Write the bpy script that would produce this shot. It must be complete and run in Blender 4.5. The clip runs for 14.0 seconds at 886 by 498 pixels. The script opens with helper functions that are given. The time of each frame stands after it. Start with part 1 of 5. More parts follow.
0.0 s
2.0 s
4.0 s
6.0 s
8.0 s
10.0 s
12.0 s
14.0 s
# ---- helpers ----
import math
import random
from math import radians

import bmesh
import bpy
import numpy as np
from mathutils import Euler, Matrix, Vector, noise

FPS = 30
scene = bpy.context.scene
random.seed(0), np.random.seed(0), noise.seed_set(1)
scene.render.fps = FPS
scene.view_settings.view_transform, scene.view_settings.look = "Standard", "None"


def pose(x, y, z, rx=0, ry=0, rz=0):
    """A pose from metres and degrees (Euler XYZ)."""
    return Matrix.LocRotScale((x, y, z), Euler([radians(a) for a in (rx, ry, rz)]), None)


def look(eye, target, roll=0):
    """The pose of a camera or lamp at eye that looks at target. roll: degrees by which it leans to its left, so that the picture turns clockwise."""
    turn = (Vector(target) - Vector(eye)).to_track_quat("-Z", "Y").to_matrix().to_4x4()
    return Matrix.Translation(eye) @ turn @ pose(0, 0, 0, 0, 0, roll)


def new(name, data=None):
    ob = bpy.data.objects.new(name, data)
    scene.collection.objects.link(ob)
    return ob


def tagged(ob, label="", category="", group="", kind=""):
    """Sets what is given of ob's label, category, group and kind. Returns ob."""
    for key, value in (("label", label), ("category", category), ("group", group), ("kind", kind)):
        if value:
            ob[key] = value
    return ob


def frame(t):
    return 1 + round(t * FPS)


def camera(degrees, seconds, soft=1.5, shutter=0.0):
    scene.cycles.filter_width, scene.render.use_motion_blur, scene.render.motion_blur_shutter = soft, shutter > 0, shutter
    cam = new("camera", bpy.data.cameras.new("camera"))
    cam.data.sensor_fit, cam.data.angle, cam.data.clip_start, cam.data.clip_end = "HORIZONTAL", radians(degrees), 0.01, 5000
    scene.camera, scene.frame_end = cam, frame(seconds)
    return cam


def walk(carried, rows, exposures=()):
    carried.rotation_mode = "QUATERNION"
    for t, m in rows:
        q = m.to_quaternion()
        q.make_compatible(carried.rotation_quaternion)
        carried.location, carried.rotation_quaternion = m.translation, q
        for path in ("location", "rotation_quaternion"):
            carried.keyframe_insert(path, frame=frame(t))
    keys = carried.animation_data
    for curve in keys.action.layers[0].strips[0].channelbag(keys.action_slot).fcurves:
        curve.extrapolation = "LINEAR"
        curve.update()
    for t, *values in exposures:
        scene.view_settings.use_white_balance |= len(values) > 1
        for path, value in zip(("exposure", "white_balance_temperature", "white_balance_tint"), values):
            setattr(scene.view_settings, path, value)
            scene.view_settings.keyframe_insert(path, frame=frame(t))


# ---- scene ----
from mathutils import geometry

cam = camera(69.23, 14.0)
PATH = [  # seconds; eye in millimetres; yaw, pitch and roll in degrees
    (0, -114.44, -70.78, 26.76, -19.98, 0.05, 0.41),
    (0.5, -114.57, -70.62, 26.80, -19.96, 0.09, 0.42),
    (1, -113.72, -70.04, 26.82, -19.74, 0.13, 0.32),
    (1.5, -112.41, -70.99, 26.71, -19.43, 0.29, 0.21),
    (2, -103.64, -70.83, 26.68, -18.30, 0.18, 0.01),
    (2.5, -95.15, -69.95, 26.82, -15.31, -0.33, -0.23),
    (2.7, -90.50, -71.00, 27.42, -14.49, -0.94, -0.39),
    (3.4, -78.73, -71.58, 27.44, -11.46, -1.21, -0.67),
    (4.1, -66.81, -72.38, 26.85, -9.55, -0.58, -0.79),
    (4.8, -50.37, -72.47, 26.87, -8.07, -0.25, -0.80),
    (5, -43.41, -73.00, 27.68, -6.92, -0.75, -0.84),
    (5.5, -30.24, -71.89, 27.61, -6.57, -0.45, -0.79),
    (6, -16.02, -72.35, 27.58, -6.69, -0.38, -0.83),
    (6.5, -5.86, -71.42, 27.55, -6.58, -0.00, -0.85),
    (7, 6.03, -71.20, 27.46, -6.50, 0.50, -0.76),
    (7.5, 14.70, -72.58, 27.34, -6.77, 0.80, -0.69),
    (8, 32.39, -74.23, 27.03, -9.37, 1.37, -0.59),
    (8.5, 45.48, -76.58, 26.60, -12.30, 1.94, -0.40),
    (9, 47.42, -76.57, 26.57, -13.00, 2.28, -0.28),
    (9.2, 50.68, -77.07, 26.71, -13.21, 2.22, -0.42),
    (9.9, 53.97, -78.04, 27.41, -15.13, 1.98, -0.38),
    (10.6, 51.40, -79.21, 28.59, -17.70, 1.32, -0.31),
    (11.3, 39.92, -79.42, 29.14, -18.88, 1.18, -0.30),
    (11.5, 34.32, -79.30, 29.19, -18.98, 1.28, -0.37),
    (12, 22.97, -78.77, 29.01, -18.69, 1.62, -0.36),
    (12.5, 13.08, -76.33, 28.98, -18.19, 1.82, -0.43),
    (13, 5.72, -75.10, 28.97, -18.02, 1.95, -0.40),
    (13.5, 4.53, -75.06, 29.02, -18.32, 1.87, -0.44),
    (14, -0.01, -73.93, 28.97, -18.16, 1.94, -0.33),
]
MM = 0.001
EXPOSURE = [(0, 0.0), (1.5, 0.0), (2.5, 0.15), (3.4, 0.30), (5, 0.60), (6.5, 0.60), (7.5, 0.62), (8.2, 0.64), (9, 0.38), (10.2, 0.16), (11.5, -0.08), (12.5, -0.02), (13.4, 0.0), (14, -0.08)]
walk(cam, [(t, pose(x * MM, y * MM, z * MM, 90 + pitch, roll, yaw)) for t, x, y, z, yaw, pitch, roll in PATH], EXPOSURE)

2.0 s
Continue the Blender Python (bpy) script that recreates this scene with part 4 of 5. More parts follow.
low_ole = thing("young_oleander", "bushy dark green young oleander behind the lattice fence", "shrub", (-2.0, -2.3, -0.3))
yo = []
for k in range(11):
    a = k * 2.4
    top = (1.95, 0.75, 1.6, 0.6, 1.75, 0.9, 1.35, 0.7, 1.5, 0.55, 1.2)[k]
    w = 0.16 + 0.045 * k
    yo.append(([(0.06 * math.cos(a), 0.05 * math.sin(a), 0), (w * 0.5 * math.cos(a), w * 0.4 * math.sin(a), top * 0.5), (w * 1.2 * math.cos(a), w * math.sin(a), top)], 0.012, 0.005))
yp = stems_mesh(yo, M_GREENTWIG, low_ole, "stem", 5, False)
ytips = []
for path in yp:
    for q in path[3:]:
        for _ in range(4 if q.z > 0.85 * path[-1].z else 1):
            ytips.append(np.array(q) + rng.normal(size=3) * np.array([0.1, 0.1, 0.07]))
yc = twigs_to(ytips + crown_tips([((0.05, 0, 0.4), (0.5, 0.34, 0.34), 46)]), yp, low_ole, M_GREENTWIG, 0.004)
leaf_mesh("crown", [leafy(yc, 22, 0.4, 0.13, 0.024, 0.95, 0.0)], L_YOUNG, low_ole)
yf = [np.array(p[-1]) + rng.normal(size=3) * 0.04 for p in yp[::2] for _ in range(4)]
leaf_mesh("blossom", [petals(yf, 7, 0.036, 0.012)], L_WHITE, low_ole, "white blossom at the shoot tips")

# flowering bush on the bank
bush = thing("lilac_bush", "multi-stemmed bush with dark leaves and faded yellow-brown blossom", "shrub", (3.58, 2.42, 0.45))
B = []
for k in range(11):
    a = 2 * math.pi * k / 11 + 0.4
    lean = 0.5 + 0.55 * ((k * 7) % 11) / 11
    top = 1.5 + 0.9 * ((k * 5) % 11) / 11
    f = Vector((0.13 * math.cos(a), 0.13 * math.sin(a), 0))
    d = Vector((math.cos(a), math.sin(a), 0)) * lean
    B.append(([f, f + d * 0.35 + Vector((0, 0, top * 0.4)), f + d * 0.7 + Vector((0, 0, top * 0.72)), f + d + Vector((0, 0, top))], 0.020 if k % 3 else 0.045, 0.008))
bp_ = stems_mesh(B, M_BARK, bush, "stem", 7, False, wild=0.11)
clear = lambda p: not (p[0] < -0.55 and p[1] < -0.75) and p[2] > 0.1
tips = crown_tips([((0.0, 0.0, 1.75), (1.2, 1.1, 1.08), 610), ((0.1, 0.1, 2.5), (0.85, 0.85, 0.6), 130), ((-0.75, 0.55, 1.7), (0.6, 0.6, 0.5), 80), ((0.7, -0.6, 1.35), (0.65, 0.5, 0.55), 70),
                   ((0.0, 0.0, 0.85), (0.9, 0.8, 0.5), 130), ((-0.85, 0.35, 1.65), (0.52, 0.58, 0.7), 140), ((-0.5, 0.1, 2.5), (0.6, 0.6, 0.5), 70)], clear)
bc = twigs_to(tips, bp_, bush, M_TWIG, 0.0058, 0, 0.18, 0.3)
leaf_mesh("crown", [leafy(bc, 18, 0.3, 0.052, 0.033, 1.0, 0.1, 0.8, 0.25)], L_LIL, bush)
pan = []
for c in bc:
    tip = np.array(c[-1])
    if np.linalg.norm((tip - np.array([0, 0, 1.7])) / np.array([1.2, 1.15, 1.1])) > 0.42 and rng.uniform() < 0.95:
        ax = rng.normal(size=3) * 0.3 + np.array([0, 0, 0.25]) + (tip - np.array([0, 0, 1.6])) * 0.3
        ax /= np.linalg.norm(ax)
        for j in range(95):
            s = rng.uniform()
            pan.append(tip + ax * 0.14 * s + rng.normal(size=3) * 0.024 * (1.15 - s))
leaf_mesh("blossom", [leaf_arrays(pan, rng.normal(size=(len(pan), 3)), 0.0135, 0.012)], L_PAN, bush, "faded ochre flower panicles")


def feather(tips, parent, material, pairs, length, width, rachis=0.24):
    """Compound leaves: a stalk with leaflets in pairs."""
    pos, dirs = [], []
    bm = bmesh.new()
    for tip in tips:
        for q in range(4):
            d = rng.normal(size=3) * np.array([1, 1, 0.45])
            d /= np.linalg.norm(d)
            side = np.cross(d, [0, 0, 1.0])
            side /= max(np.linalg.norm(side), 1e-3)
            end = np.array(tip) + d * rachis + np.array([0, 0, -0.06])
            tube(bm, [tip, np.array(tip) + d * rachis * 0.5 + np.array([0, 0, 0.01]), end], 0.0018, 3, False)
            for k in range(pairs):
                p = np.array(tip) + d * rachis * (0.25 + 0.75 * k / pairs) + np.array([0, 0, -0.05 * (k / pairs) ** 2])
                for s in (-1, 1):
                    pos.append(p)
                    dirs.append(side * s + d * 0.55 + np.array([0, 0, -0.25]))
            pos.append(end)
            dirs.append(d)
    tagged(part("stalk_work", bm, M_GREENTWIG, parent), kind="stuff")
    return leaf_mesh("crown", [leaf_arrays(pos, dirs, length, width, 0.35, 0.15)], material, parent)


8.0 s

■ **Written task**
Write out exactly the lines running from the line containing "shutter > 0, shutter" to the line containing "from mathutils import geometry", with both of those lines included.

■ **Full output**
    scene.cycles.filter_width, scene.render.use_motion_blur, scene.render.motion_blur_shutter = soft, shutter > 0, shutter
    cam = new("camera", bpy.data.cameras.new("camera"))
    cam.data.sensor_fit, cam.data.angle, cam.data.clip_start, cam.data.clip_end = "HORIZONTAL", radians(degrees), 0.01, 5000
    scene.camera, scene.frame_end = cam, frame(seconds)
    return cam


def walk(carried, rows, exposures=()):
    carried.rotation_mode = "QUATERNION"
    for t, m in rows:
        q = m.to_quaternion()
        q.make_compatible(carried.rotation_quaternion)
        carried.location, carried.rotation_quaternion = m.translation, q
        for path in ("location", "rotation_quaternion"):
            carried.keyframe_insert(path, frame=frame(t))
    keys = carried.animation_data
    for curve in keys.action.layers[0].strips[0].channelbag(keys.action_slot).fcurves:
        curve.extrapolation = "LINEAR"
        curve.update()
    for t, *values in exposures:
        scene.view_settings.use_white_balance |= len(values) > 1
        for path, value in zip(("exposure", "white_balance_temperature", "white_balance_tint"), values):
            setattr(scene.view_settings, path, value)
            scene.view_settings.keyframe_insert(path, frame=frame(t))


# ---- scene ----
from mathutils import geometry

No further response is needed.